Under McNeil, the Red Raider defense improved in almost every statistical category prompting his promotion following the season. In fact, after the change, Tech’s defense yielded the fewest points per game in the Big 12 in 2007.

Needless to say, optimism was high surrounding the 2008 Red Raiders as the season opener against Eastern Washington approached.  Many were expecting a massive Texas Tech blowout of a FCS opponent to open the season.

But Tech played a lethargic and sloppy game against EWU.  Tech jumped out to a 21-0 lead sparked by an interception by linebacker Brian Duncan on the first play of the game.

Coincidentally, the next time Texas Tech and Eastern Washington met, a week-one opener in Lubbock last season, another Red Raider linebacker, Dakota Allen, also intercepted EWU’s first pass.

But after the first quarter, the Red Raiders took their foot off the gas allowing the Eagles to cut the gap to just 28-17 at halftime.  Tech would put forth a workman-like effort in the second half en route to a comfortable 49-24 win.

Harrell was 43-58 for 536 yards, two TD’s and an INT.  But Crabtree had one of his more pedestrian games as a collegiate catching nine passes but for just 73 yards and a TD.  But two of his more unheralded teammates picked up the slack.

Senior inside receiver and future Texas Tech offensive coordinator Eric Morris had nine receptions for 164 yards while junior receiver Detron Lewis caught nine passes for 163 yards.  The Red Raiders ran for five touchdowns, including two from Shannon Woods and one each from Baron Batch, Aaron Crawford and Harrell.

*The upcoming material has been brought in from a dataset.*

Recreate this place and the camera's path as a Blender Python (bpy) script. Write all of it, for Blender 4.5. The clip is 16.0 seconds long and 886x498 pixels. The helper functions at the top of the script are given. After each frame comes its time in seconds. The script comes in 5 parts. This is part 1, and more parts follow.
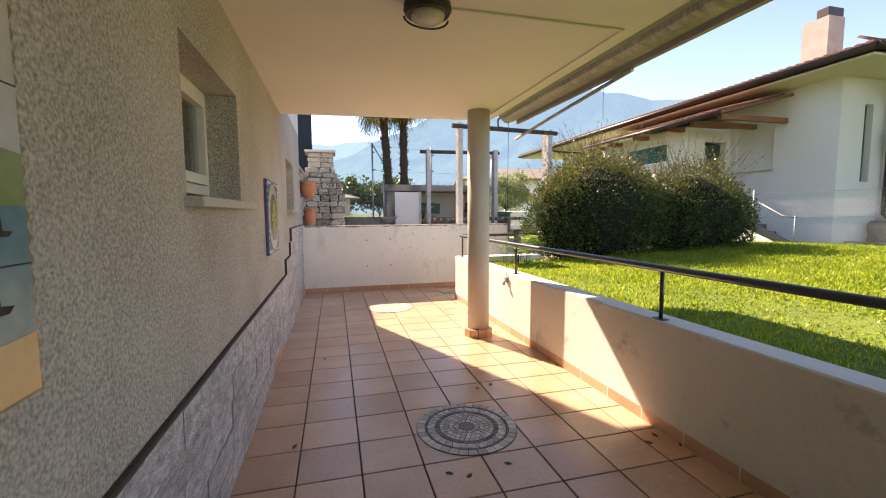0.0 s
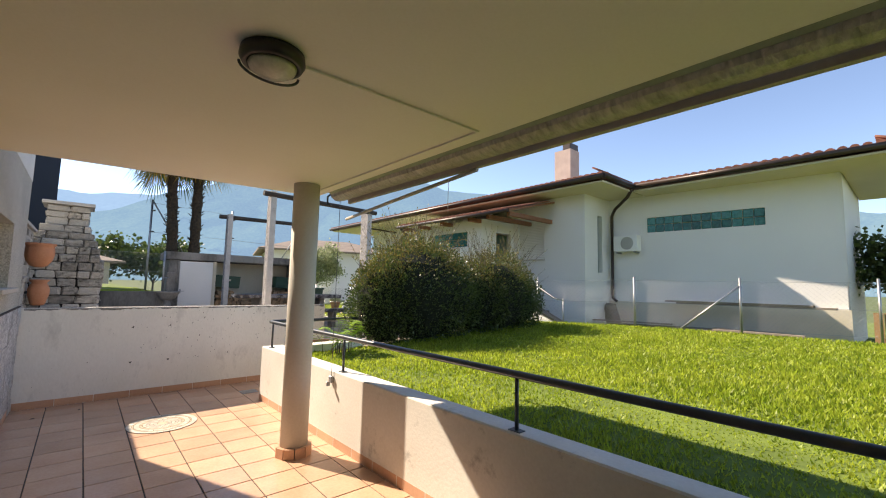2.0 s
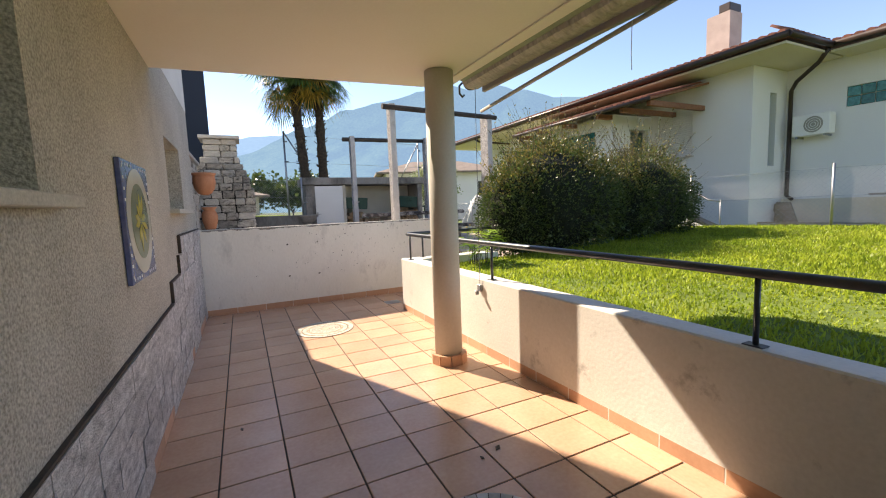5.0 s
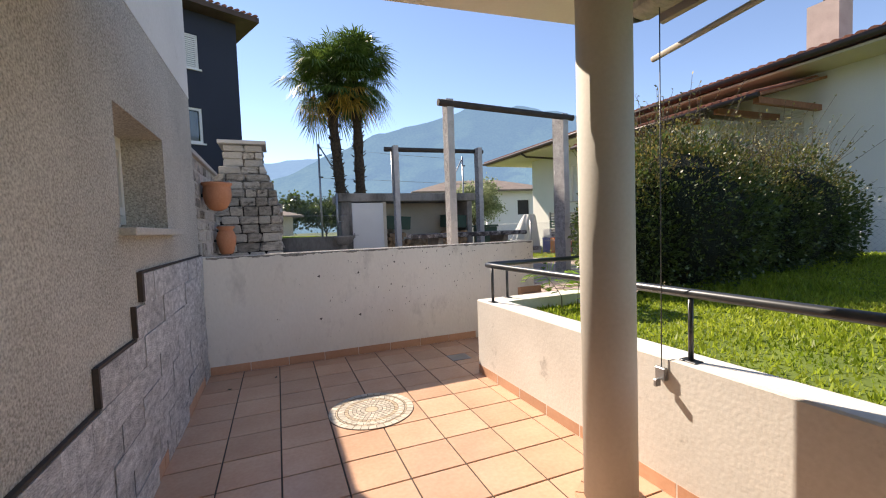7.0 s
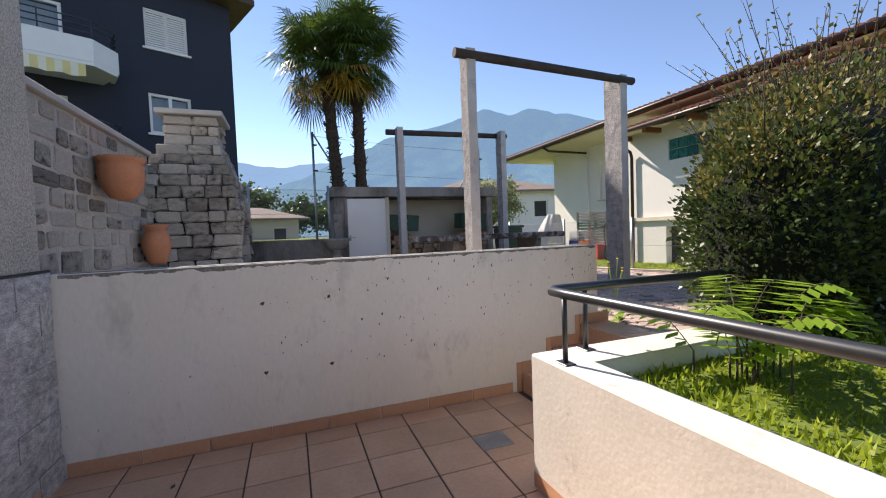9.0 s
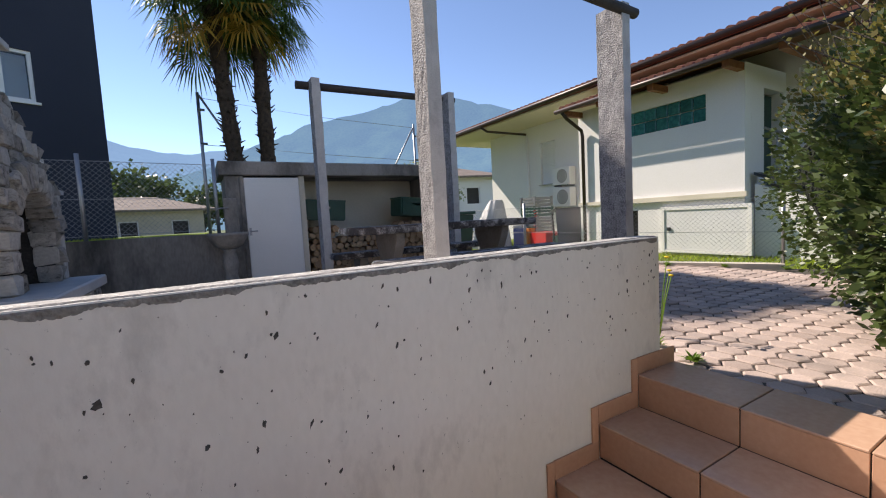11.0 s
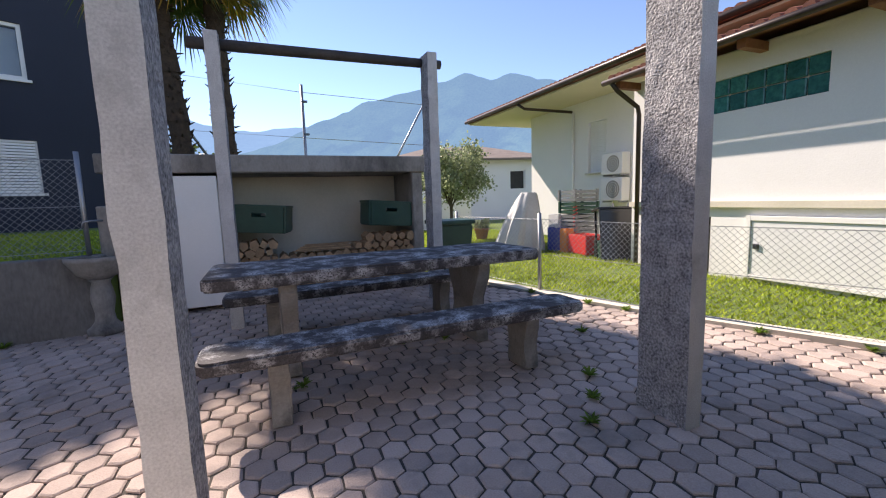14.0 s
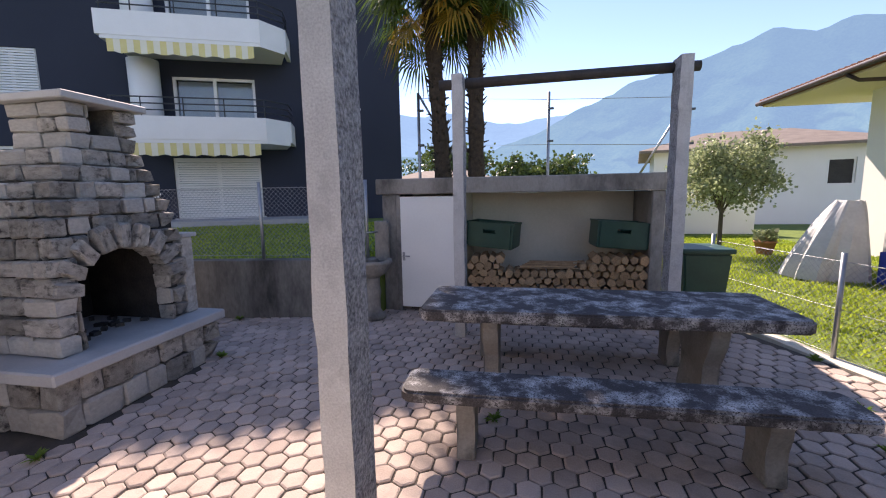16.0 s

On defense, Tech collected three interceptions.  To go along with Duncan’s first-play pick, Tech defensive back Daniel Charbonnet (who later in the season would have one of the biggest interceptions in program history) and defensive tackle Rajon Henley also picked off passes.

But while this was an easy win, the sentiment throughout the Texas Tech fan base was that of frustration.  In recent seasons, Tech had made it a habit of humiliating FCS teams like in 2005 when it put 80 points on Sam Houston and 63 points on Indiana State or in 2006 when it beat SE Louisiana 63-0 and in 2007 when it scored 75 points on Northwestern State,

Though EWU had been in the FCS semifinals in 2007, Texas Tech fans were expecting the most hyped team in program history to make national noise with another historic blow out.  But that did not happen and many quickly began to make knee-jerk claims that the 2008 team was overrated.

Those sentiments serve as a reminder for Texas Tech football fans to try to be more level-headed regardless of what happens this week in Houston.   The first week of the season is rarely a true indication of a team’s quality and even the best team in program history had to hear complaints about its legitimacy following a 25-point win to open the season.